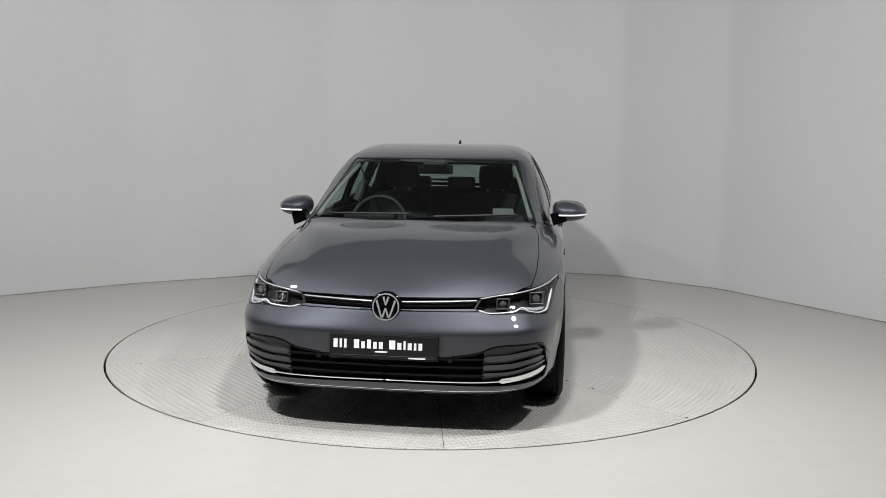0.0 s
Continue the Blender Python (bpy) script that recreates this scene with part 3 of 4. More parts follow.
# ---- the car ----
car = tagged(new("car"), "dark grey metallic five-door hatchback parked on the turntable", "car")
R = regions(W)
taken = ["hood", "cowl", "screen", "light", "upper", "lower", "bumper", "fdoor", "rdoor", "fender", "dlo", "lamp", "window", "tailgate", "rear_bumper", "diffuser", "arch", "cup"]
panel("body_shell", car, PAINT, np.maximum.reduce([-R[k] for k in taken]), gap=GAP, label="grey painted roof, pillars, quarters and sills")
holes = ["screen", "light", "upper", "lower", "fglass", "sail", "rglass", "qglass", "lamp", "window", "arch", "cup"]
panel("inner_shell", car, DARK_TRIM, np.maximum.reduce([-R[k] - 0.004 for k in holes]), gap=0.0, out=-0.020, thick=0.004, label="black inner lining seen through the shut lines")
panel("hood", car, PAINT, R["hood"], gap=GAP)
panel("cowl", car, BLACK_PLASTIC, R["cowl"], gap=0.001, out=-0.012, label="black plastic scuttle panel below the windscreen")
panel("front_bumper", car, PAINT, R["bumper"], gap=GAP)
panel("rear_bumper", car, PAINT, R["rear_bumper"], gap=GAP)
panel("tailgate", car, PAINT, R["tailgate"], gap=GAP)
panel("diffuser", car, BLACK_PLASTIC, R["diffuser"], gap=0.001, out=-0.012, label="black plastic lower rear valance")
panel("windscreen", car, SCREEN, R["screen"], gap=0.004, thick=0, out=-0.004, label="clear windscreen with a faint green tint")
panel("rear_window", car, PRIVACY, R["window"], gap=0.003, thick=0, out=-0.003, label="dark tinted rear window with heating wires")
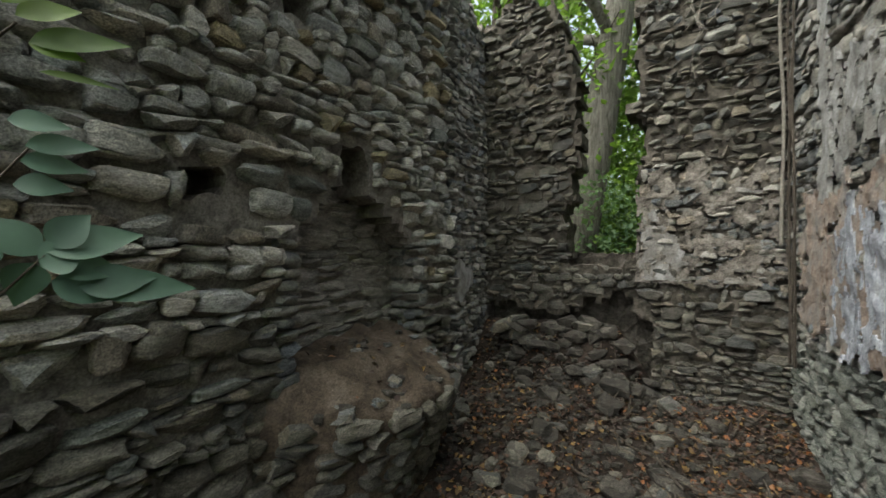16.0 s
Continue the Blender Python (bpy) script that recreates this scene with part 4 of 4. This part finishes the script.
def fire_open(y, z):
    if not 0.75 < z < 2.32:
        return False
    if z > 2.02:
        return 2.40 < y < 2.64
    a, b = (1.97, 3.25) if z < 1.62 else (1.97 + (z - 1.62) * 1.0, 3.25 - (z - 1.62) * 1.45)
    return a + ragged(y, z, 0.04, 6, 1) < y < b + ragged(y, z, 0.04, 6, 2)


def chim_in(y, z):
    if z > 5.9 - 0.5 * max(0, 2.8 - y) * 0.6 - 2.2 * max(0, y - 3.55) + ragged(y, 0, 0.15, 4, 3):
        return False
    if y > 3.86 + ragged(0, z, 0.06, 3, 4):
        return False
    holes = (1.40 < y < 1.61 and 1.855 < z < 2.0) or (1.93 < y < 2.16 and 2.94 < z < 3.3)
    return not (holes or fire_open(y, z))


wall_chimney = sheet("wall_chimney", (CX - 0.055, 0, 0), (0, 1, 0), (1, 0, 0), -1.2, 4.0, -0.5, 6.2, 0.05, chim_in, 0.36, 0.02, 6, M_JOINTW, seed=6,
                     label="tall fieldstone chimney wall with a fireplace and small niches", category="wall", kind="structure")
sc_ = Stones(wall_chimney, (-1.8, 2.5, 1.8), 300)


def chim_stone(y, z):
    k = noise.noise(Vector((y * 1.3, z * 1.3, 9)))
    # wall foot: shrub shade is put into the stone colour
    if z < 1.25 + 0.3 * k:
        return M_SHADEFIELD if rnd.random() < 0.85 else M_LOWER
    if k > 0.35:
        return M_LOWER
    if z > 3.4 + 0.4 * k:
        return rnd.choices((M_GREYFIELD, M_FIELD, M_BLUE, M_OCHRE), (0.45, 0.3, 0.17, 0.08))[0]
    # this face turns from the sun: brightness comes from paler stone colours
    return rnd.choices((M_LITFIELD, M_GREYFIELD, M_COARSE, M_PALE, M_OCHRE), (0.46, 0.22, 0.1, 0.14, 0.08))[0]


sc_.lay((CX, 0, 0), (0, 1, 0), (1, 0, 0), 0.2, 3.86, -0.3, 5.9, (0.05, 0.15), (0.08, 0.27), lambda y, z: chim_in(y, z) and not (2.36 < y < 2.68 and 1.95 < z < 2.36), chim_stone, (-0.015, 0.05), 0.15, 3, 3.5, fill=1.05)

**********

### What this task involves:
Only the lines from the one containing "finishes the script." through the one containing "return a + ragged(y, z, 0.04, 6, 1)" are to be reproduced, exactly as they appear.

### Output:
Continue the Blender Python (bpy) script that recreates this scene with part 4 of 4. This part finishes the script.
def fire_open(y, z):
    if not 0.75 < z < 2.32:
        return False
    if z > 2.02:
        return 2.40 < y < 2.64
    a, b = (1.97, 3.25) if z < 1.62 else (1.97 + (z - 1.62) * 1.0, 3.25 - (z - 1.62) * 1.45)
    return a + ragged(y, z, 0.04, 6, 1) < y < b + ragged(y, z, 0.04, 6, 2)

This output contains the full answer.